The "most" you can get is "it won't be broken" and there is no level beyond that. CAST5 (aka "CAST-128") arguably already achieves this to a large extent, since no attack is known on the full algorithm despite some active research for a long time (best known attack appears to be due to Wang, Wang and Hu in 2009 and "breaks", in an academic way, a CAST5 reduced to 6 rounds only, whereas the full version has 12 or 16 rounds). Similarly, SHA-1 has known weaknesses with regards to collisions (and these are "academic", too, i.e. still theoretical), but collisions are not relevant to algorithms for converting passwords to keys.
Thus, switching to AES-256, SHA-512 or any algorithm with a big, mean-looking number, will not give you "more security". It will give you a feeling of safety, in the same way that red cars are often believed to be faster. If that's your thing, then, by all means, use AES -- after all, one point of security is to reduce anxiety. But, scientifically, algorithm switching is not necessary. GnuPG defaults to CAST5 and SHA-1 because this maximizes interoperability with older implementations of OpenPGP.
A minor point can be made, though, about the algorithm block size. CAST5 uses 64-bit blocks, which means that there are some more-or-less theoretical weaknesses if you encrypt a single file with a length beyond a few gigabytes. That's an edge case. If you are on the habit of encrypting huge files, you may want to switch to AES (AES-128 would be fine).
As for the "s2k" parameters: the "iteration count" (with --s2k-count) is meant to slow down dictionary attacks by making processing of the password inherently slow. The higher the count, the slower it gets.
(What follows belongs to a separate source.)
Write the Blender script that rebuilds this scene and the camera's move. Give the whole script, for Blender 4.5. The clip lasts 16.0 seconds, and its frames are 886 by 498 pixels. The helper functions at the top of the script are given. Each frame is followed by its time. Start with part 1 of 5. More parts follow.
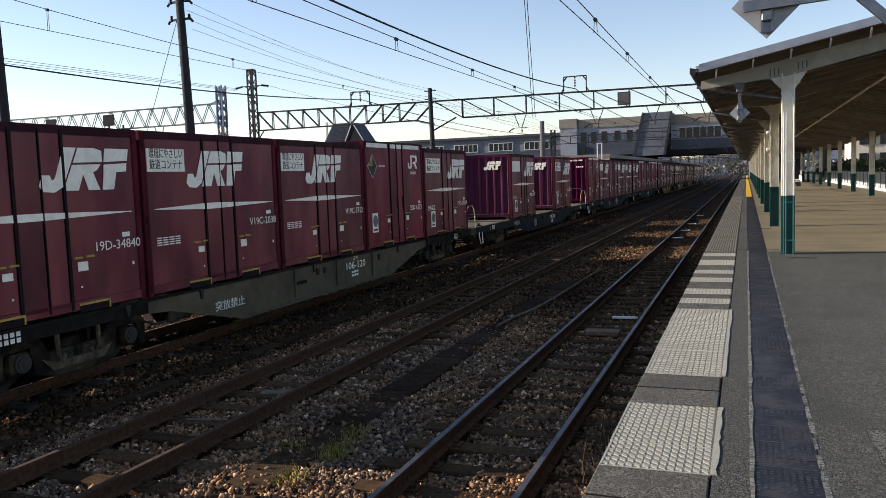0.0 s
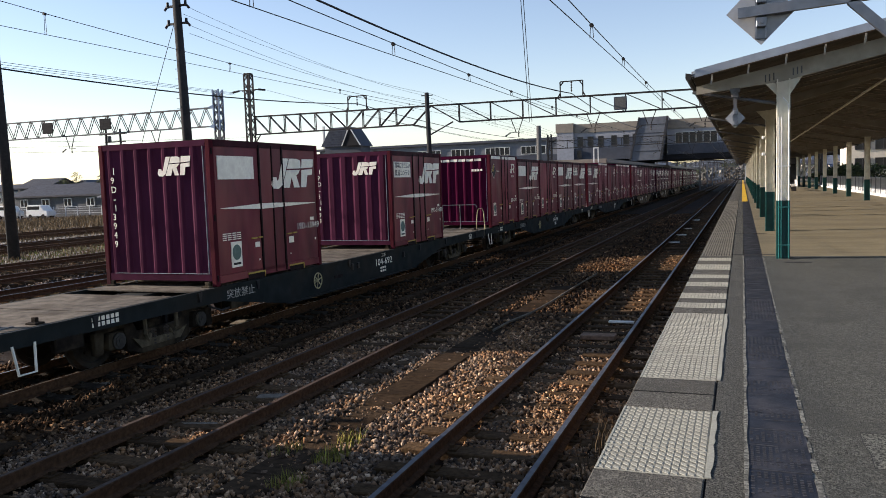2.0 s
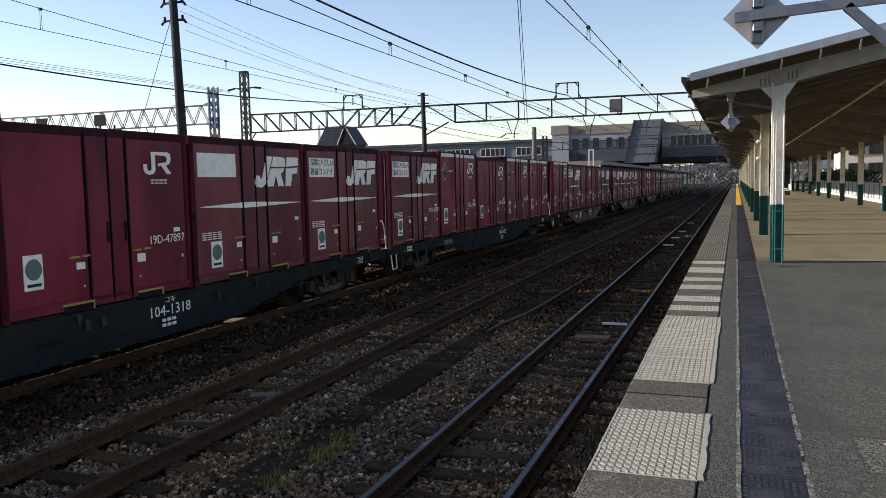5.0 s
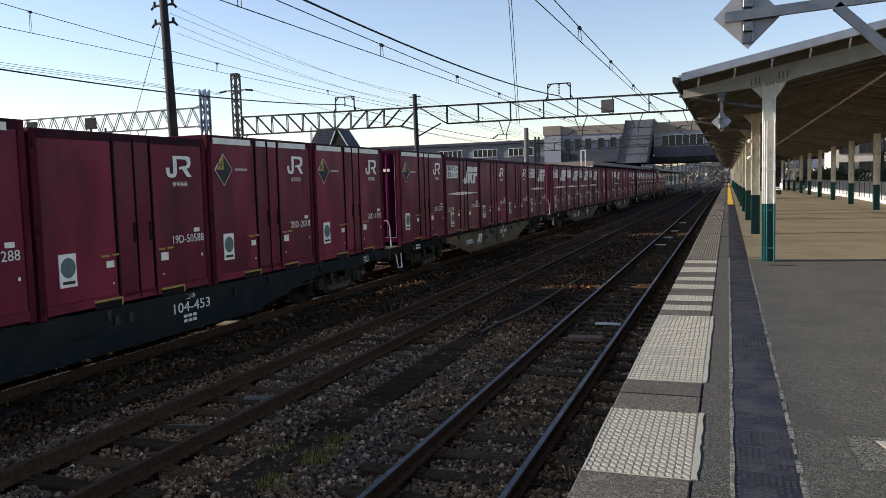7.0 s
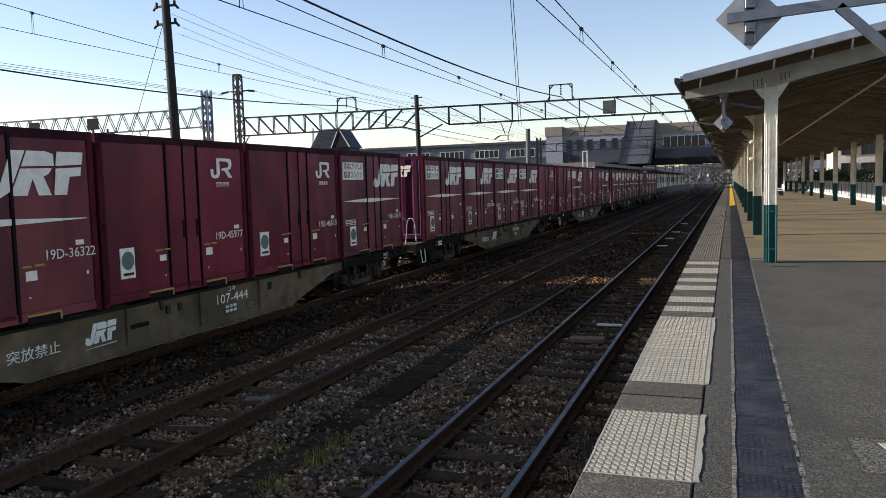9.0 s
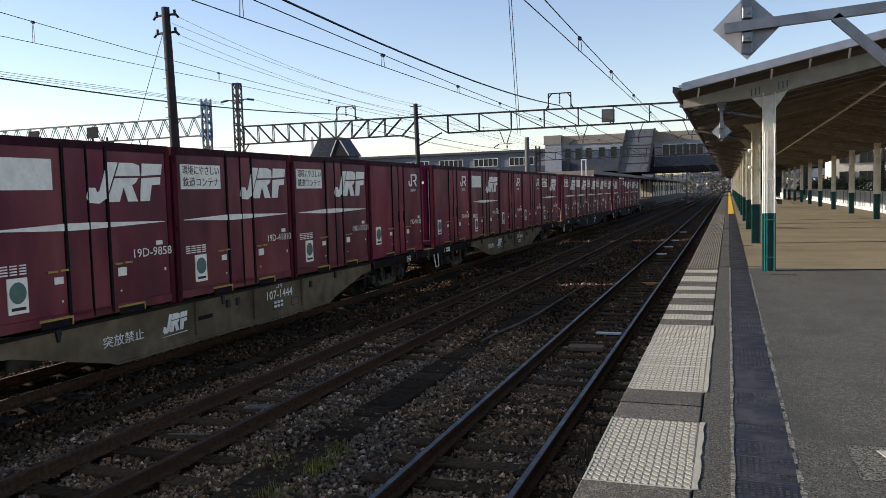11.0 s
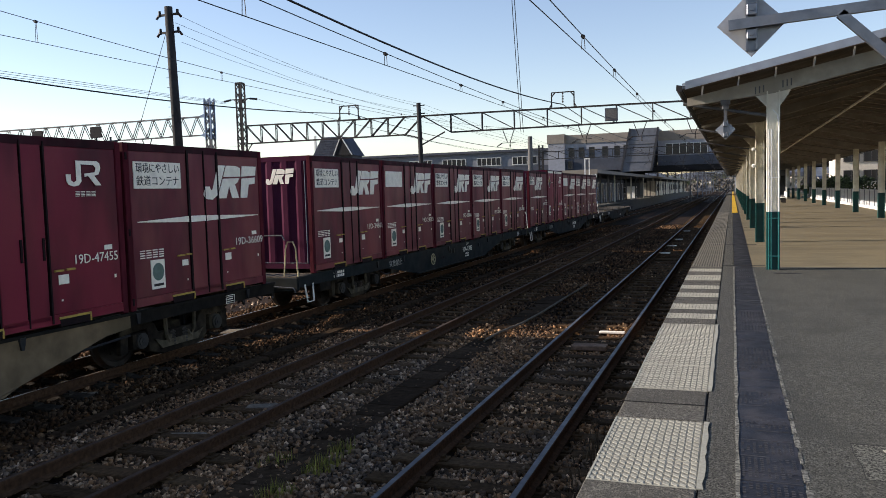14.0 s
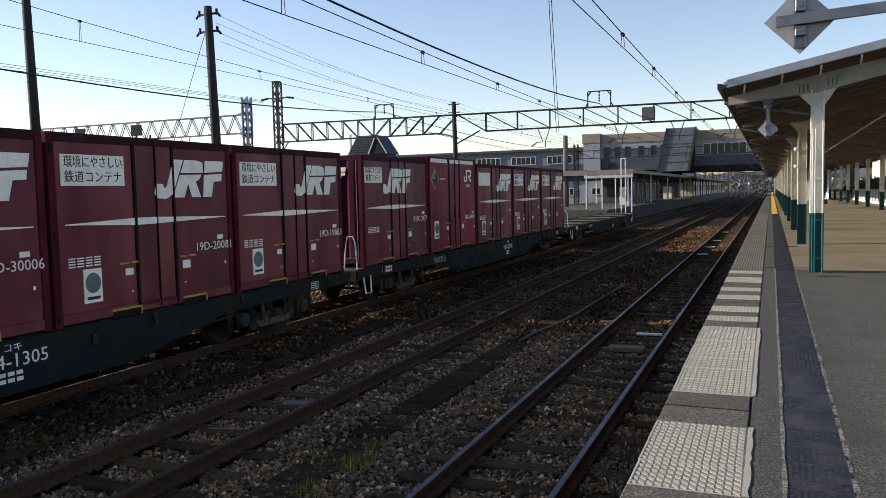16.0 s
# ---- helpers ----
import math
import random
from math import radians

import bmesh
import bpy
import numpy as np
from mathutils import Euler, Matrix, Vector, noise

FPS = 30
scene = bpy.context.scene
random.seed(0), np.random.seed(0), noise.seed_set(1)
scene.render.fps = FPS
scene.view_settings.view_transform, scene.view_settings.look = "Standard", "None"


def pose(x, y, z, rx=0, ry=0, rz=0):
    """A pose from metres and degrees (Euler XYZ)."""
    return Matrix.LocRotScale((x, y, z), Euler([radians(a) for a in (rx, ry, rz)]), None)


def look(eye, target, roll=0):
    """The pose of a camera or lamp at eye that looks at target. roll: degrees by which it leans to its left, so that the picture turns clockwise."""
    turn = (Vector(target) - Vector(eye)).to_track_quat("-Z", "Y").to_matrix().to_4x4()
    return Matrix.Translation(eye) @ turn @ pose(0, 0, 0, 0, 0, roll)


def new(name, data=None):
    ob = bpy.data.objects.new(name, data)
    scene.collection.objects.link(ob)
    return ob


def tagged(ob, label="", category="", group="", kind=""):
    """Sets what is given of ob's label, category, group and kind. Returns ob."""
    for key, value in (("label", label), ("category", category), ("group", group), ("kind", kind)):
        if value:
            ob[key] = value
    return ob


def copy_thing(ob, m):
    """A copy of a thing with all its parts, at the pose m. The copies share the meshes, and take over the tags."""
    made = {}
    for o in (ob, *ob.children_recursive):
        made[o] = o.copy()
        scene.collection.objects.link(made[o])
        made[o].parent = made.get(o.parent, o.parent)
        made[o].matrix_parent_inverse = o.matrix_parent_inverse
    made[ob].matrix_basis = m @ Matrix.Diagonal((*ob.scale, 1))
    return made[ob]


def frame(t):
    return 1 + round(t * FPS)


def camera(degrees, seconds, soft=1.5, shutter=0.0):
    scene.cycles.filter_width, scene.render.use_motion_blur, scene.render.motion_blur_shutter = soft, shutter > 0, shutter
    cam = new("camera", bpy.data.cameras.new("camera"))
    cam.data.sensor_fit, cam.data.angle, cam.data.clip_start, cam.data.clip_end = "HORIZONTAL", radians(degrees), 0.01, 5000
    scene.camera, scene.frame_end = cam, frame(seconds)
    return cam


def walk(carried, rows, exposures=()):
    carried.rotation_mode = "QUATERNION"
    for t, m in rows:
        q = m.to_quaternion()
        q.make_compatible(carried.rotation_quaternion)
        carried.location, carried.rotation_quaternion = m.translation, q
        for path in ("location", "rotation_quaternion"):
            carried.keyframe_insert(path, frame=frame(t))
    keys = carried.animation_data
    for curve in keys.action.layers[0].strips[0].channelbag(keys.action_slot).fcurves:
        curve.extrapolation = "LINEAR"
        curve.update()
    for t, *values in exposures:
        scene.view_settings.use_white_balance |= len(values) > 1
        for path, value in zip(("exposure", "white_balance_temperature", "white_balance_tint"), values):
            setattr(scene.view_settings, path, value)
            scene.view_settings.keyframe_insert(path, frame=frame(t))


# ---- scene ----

So, for security, you want the count to be as high as possible, but, for usability, you do not want it to be too high: a higher count makes password processing slower for everybody, you and the attacker alike. So you should raise the count to as high a value as is tolerable for you on your machines.
Of course, this slowdown factor is a way to tolerate relatively weak passwords. All other things being equal, it is better to have a high-entropy password which would resist dictionary attacks anyway.